--- Exercise material ---
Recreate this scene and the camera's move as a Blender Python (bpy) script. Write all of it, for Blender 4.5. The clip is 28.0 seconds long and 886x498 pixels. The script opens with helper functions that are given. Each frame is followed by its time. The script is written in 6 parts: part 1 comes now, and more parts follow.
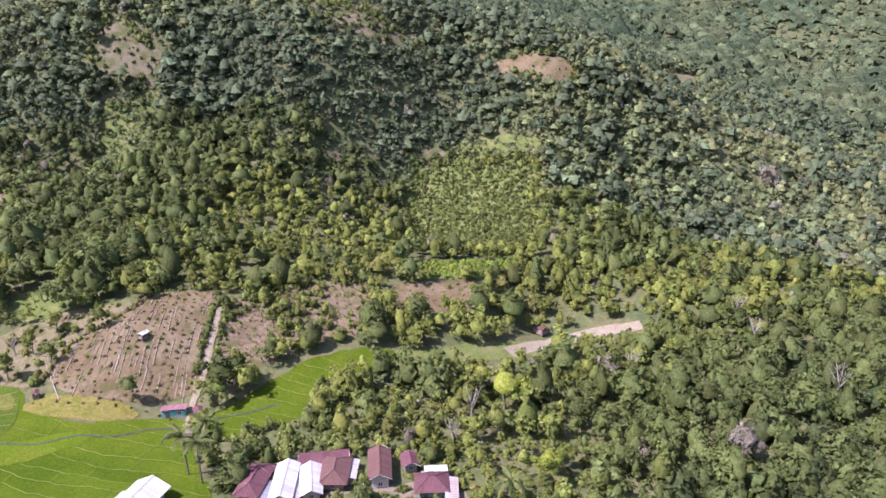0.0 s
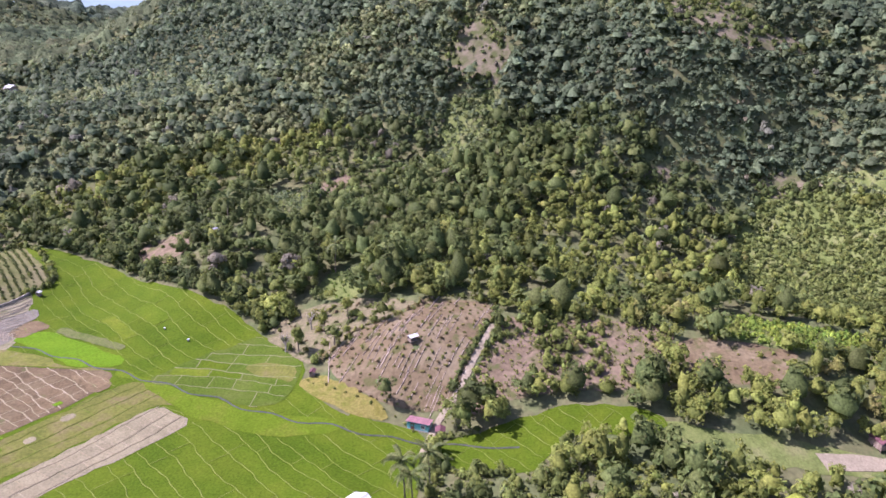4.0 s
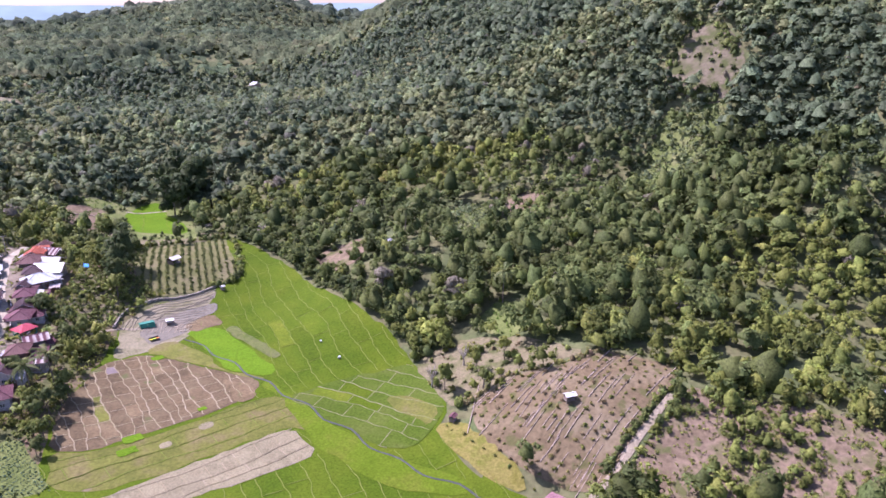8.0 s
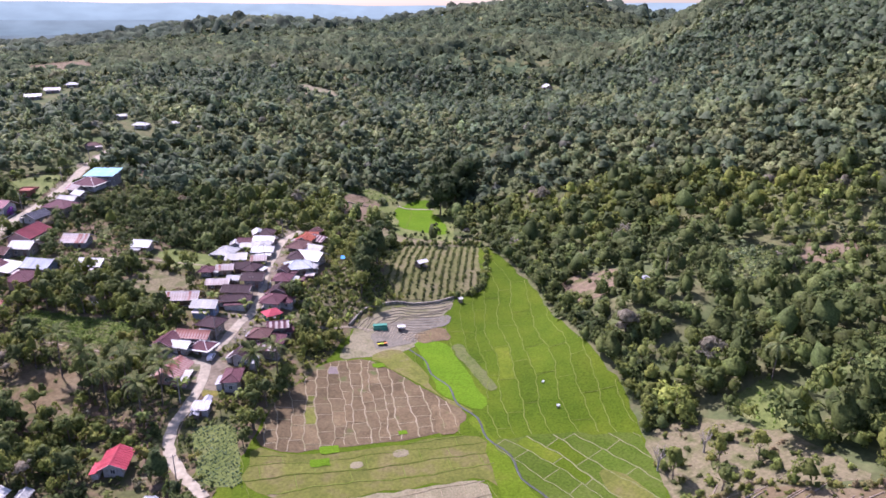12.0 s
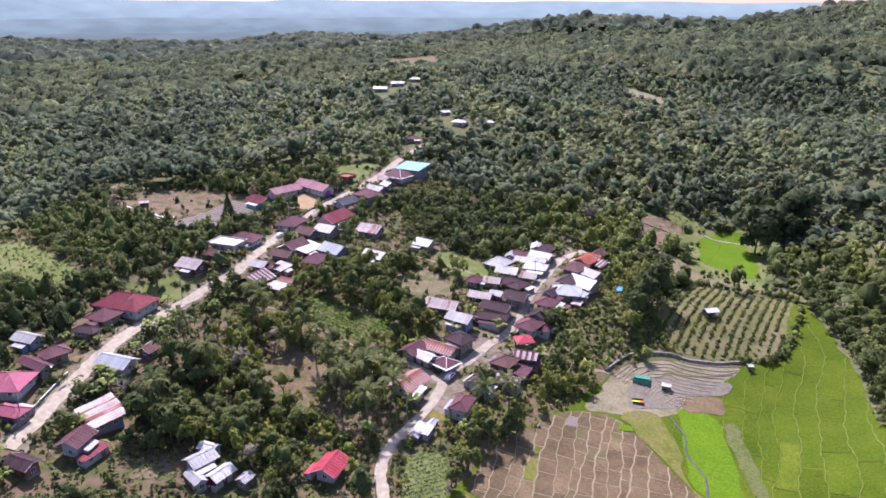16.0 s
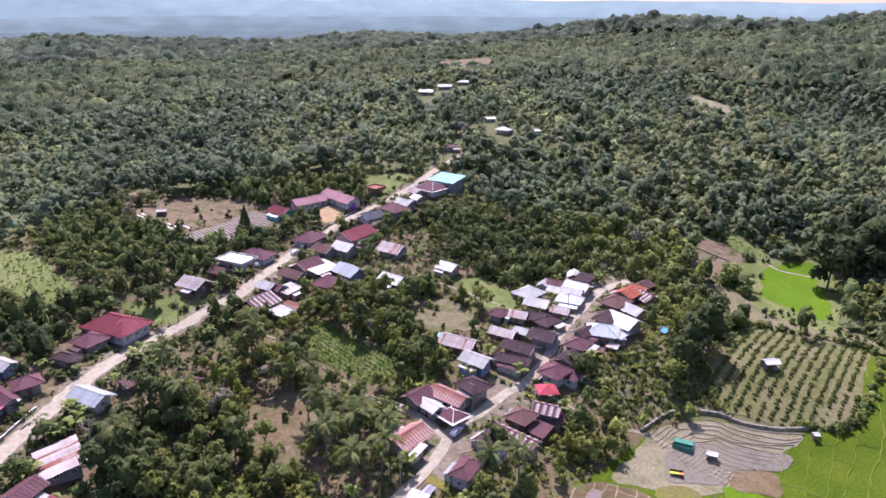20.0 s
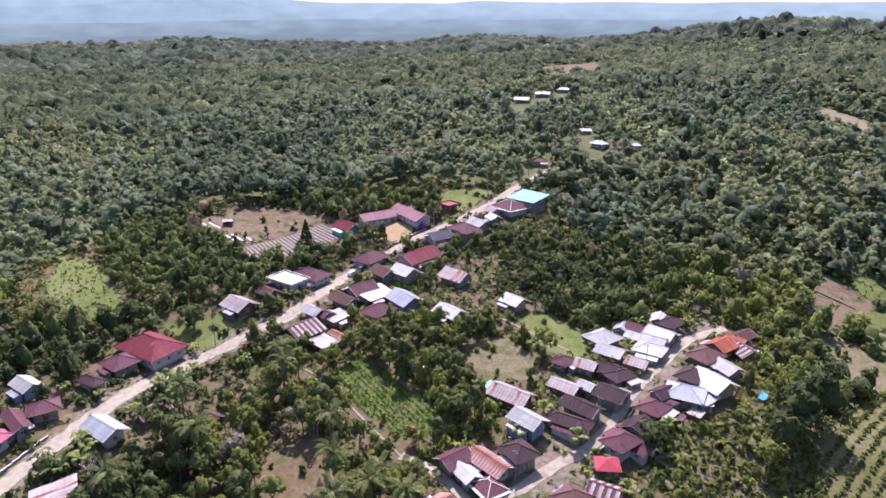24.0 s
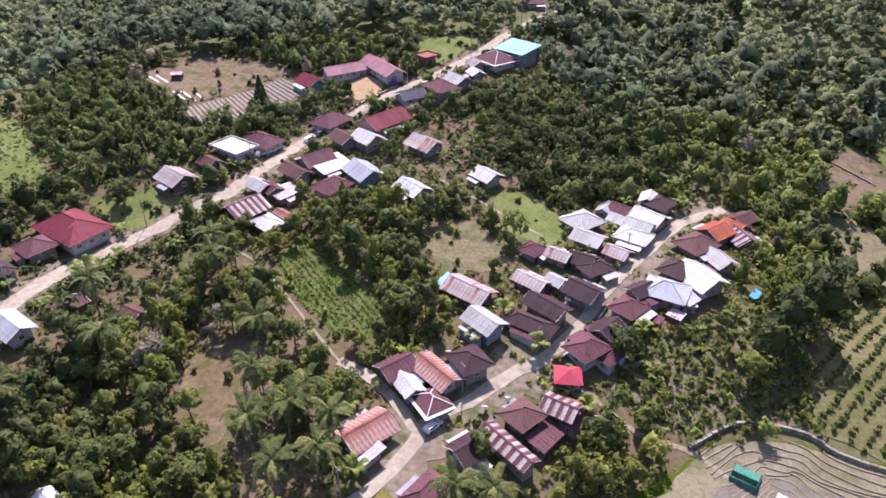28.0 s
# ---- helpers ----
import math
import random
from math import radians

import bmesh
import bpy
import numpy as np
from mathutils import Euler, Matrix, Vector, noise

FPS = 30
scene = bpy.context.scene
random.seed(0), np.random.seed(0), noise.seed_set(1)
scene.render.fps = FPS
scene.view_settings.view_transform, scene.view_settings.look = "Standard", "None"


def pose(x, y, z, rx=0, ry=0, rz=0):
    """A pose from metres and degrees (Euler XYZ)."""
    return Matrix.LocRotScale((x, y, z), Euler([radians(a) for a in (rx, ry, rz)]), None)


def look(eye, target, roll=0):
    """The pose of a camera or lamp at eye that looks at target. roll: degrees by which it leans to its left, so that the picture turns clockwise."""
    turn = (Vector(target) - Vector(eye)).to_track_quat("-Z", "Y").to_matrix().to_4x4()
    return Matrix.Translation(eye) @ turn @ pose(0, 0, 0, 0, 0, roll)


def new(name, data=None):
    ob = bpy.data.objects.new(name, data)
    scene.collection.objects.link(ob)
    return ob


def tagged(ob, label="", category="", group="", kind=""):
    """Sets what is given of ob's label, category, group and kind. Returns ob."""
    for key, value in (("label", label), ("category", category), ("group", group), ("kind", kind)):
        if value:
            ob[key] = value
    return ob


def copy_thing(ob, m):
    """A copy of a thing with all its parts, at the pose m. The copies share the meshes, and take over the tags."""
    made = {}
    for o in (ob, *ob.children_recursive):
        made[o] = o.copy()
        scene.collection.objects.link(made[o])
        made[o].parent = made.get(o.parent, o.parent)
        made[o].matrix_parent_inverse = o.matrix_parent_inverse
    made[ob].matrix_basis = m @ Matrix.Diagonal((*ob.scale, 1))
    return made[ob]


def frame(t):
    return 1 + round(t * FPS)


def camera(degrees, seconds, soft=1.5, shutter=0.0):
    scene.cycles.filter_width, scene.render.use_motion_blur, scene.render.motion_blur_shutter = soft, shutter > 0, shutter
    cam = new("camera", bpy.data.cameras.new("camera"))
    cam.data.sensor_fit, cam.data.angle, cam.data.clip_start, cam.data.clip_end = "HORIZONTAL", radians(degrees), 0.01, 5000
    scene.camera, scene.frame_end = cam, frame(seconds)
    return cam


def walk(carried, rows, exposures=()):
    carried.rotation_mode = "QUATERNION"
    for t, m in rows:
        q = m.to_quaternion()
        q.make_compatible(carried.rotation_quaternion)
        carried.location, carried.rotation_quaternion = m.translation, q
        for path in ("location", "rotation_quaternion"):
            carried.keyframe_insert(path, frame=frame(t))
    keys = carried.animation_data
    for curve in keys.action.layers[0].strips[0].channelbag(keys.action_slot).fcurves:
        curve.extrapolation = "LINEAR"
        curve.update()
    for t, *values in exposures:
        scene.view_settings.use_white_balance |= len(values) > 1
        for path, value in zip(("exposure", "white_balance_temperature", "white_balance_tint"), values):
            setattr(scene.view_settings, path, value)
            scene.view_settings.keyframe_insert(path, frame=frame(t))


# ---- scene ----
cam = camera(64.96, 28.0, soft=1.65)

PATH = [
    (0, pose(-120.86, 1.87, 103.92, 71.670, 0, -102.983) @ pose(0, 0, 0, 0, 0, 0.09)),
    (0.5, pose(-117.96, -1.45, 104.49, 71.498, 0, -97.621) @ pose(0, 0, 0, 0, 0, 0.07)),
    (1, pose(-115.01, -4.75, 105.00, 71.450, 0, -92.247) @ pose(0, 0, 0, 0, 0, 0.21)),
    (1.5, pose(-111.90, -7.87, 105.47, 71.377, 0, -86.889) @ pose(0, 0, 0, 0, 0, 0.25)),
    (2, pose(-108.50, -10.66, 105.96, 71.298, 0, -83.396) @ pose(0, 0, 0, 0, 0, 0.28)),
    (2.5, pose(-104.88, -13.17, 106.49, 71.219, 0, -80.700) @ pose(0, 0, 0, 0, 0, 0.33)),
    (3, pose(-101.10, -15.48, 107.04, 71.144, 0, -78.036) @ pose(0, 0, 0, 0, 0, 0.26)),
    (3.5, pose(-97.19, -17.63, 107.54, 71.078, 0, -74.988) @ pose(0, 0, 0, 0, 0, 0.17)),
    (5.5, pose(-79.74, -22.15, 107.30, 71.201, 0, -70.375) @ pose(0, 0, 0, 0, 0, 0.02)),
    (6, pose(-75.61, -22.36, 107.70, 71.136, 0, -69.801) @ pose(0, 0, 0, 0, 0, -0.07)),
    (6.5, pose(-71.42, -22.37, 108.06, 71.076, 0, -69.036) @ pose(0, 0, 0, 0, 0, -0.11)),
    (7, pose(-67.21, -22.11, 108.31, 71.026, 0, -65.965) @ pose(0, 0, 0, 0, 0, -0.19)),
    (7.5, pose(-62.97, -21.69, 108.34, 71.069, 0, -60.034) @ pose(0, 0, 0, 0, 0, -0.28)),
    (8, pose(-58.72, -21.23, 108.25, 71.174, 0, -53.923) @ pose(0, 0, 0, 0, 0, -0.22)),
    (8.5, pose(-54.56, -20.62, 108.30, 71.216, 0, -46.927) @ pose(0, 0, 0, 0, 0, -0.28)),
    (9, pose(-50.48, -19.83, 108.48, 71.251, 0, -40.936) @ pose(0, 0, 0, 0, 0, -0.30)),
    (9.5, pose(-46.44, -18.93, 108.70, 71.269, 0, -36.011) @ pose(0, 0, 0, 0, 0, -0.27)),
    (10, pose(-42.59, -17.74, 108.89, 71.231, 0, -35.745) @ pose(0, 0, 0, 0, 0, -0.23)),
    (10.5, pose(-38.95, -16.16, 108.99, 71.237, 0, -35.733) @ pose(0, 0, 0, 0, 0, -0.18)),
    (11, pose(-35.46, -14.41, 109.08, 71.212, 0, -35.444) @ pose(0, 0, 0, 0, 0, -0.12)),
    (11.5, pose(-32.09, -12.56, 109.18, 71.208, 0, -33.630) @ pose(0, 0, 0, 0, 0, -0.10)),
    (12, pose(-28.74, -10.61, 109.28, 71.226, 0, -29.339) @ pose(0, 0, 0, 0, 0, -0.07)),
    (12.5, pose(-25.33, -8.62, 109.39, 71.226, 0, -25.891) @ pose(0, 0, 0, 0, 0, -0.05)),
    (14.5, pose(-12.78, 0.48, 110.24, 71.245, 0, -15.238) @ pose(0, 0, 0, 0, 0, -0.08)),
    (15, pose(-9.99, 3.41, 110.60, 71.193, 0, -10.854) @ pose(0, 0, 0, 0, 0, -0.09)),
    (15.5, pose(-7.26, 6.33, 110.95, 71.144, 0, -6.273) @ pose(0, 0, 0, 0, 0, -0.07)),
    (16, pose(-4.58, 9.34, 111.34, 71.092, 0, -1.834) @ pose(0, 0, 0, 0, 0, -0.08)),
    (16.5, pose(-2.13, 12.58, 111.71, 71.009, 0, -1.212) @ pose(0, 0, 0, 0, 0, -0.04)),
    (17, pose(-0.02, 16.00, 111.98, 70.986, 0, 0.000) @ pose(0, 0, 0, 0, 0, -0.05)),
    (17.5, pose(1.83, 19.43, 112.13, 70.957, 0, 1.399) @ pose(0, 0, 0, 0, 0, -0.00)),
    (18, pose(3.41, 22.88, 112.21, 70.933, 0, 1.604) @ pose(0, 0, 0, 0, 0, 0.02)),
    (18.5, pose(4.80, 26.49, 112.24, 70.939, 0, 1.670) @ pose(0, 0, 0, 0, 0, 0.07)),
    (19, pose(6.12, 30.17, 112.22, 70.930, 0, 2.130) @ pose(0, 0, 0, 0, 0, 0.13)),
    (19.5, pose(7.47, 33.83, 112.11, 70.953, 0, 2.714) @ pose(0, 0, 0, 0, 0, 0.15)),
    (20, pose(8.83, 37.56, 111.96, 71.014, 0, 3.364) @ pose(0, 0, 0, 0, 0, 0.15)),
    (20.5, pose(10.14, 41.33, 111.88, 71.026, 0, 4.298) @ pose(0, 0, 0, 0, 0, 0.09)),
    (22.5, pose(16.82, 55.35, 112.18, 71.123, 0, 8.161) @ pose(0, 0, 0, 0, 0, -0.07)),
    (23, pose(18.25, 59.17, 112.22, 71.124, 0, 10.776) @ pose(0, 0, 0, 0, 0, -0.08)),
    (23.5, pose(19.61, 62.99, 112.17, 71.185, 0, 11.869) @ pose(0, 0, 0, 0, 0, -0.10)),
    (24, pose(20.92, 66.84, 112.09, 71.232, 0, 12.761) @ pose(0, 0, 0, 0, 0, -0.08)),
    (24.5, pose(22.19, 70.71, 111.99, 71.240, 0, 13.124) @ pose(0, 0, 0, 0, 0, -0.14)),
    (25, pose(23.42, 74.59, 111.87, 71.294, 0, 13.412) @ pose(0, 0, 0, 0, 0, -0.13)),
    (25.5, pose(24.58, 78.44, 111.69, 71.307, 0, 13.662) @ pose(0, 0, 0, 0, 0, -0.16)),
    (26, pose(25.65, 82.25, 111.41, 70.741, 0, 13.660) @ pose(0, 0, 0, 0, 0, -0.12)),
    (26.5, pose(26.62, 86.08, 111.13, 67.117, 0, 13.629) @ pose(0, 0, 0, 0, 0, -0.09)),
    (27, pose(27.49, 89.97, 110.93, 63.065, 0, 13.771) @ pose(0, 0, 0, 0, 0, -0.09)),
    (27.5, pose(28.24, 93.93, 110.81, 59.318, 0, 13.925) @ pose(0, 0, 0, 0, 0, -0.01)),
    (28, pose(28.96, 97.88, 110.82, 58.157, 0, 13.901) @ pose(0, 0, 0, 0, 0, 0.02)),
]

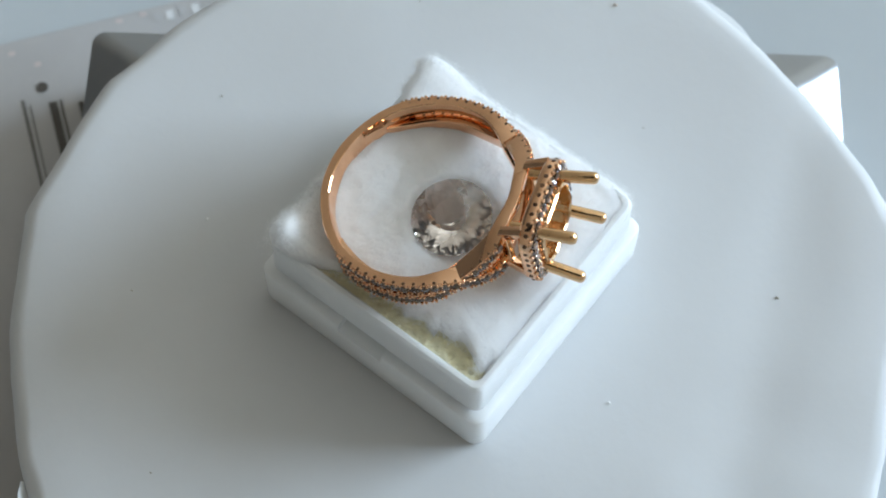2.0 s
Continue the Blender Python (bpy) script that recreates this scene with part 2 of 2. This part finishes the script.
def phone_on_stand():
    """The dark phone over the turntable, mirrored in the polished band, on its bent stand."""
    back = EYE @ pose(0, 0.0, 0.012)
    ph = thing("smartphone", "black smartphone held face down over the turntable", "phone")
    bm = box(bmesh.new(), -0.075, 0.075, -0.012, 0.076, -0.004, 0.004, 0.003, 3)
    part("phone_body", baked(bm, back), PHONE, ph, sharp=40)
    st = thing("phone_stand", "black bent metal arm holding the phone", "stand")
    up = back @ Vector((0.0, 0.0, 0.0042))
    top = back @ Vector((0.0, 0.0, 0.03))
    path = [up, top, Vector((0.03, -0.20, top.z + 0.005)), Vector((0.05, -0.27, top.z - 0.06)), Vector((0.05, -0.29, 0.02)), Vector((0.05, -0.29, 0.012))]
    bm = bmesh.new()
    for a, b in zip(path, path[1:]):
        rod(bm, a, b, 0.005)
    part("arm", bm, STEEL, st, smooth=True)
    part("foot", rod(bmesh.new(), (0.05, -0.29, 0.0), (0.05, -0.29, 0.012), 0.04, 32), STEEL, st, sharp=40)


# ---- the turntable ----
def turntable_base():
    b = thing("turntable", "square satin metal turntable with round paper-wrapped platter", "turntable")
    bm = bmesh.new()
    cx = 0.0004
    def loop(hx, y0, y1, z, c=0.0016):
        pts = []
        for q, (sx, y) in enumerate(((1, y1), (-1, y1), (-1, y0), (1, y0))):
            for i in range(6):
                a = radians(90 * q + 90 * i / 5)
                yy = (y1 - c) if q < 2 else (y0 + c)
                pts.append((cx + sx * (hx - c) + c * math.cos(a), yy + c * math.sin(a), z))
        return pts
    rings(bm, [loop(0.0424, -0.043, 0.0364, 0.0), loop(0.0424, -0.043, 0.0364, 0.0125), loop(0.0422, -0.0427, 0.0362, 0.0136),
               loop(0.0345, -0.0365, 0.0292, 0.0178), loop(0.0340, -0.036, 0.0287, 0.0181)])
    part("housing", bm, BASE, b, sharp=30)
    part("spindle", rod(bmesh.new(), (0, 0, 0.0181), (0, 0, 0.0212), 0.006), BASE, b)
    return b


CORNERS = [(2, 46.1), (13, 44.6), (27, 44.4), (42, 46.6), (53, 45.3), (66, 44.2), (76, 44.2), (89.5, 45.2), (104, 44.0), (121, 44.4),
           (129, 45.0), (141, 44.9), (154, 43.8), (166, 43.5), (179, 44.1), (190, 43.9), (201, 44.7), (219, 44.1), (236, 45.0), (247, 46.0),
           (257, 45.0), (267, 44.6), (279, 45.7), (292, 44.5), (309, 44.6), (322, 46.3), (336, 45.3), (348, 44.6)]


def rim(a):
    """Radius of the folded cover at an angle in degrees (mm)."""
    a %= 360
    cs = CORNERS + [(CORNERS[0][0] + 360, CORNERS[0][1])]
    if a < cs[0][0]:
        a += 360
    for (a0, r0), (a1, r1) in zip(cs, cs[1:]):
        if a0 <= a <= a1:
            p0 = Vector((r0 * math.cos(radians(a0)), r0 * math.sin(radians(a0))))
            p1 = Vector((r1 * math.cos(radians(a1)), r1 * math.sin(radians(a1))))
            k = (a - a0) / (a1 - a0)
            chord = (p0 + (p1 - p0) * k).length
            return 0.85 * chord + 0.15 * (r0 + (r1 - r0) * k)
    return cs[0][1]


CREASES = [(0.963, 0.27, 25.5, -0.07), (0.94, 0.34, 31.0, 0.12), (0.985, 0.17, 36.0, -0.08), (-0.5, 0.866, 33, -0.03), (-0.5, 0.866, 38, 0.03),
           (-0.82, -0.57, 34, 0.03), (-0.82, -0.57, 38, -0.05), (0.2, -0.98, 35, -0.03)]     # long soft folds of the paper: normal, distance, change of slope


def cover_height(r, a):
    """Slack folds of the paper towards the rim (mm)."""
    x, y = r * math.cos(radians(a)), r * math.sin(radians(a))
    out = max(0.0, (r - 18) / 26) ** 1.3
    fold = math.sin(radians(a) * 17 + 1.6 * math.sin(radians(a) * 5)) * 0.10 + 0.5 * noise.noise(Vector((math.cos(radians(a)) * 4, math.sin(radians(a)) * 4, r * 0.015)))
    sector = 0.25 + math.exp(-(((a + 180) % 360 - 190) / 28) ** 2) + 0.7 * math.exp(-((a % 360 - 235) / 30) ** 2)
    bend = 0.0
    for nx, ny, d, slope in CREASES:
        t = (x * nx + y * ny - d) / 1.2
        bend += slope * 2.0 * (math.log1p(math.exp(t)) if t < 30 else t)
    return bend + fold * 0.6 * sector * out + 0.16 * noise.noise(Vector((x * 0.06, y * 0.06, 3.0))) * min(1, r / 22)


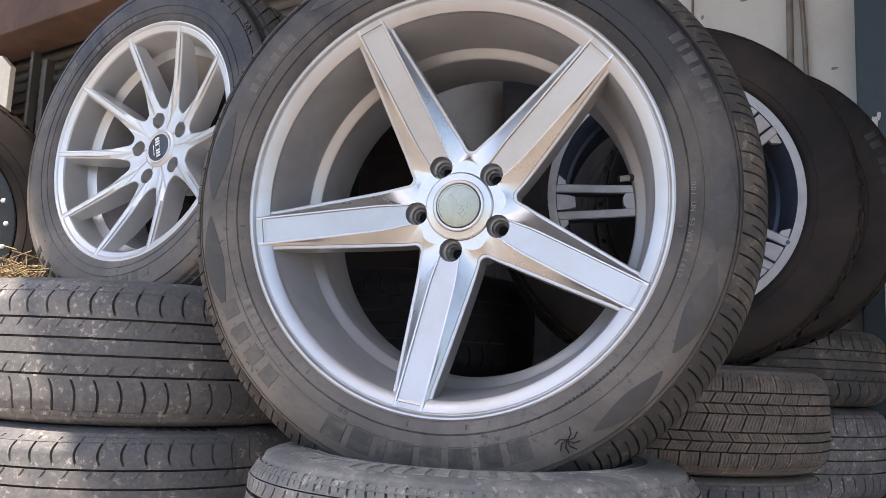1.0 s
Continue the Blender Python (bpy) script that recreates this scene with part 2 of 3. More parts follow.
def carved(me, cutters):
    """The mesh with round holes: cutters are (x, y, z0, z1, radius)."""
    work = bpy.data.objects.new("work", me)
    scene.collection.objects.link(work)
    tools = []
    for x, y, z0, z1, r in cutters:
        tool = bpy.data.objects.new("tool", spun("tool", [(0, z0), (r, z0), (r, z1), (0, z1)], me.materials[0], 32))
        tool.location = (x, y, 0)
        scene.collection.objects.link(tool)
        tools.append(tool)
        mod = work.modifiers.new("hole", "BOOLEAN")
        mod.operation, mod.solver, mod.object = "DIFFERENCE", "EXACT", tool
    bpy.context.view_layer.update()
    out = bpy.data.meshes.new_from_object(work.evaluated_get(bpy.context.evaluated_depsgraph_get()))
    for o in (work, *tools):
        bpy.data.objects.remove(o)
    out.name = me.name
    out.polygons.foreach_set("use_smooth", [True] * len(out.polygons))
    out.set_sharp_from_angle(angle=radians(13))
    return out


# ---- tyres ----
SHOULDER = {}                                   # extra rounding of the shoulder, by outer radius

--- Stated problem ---
Select, from the listing, all lines that include the word "None".

--- Answer to the exercise ---
scene.view_settings.view_transform, scene.view_settings.look = "Standard", "None"
    return Matrix.LocRotScale((x, y, z), Euler([radians(a) for a in (rx, ry, rz)]), None)
def new(name, data=None):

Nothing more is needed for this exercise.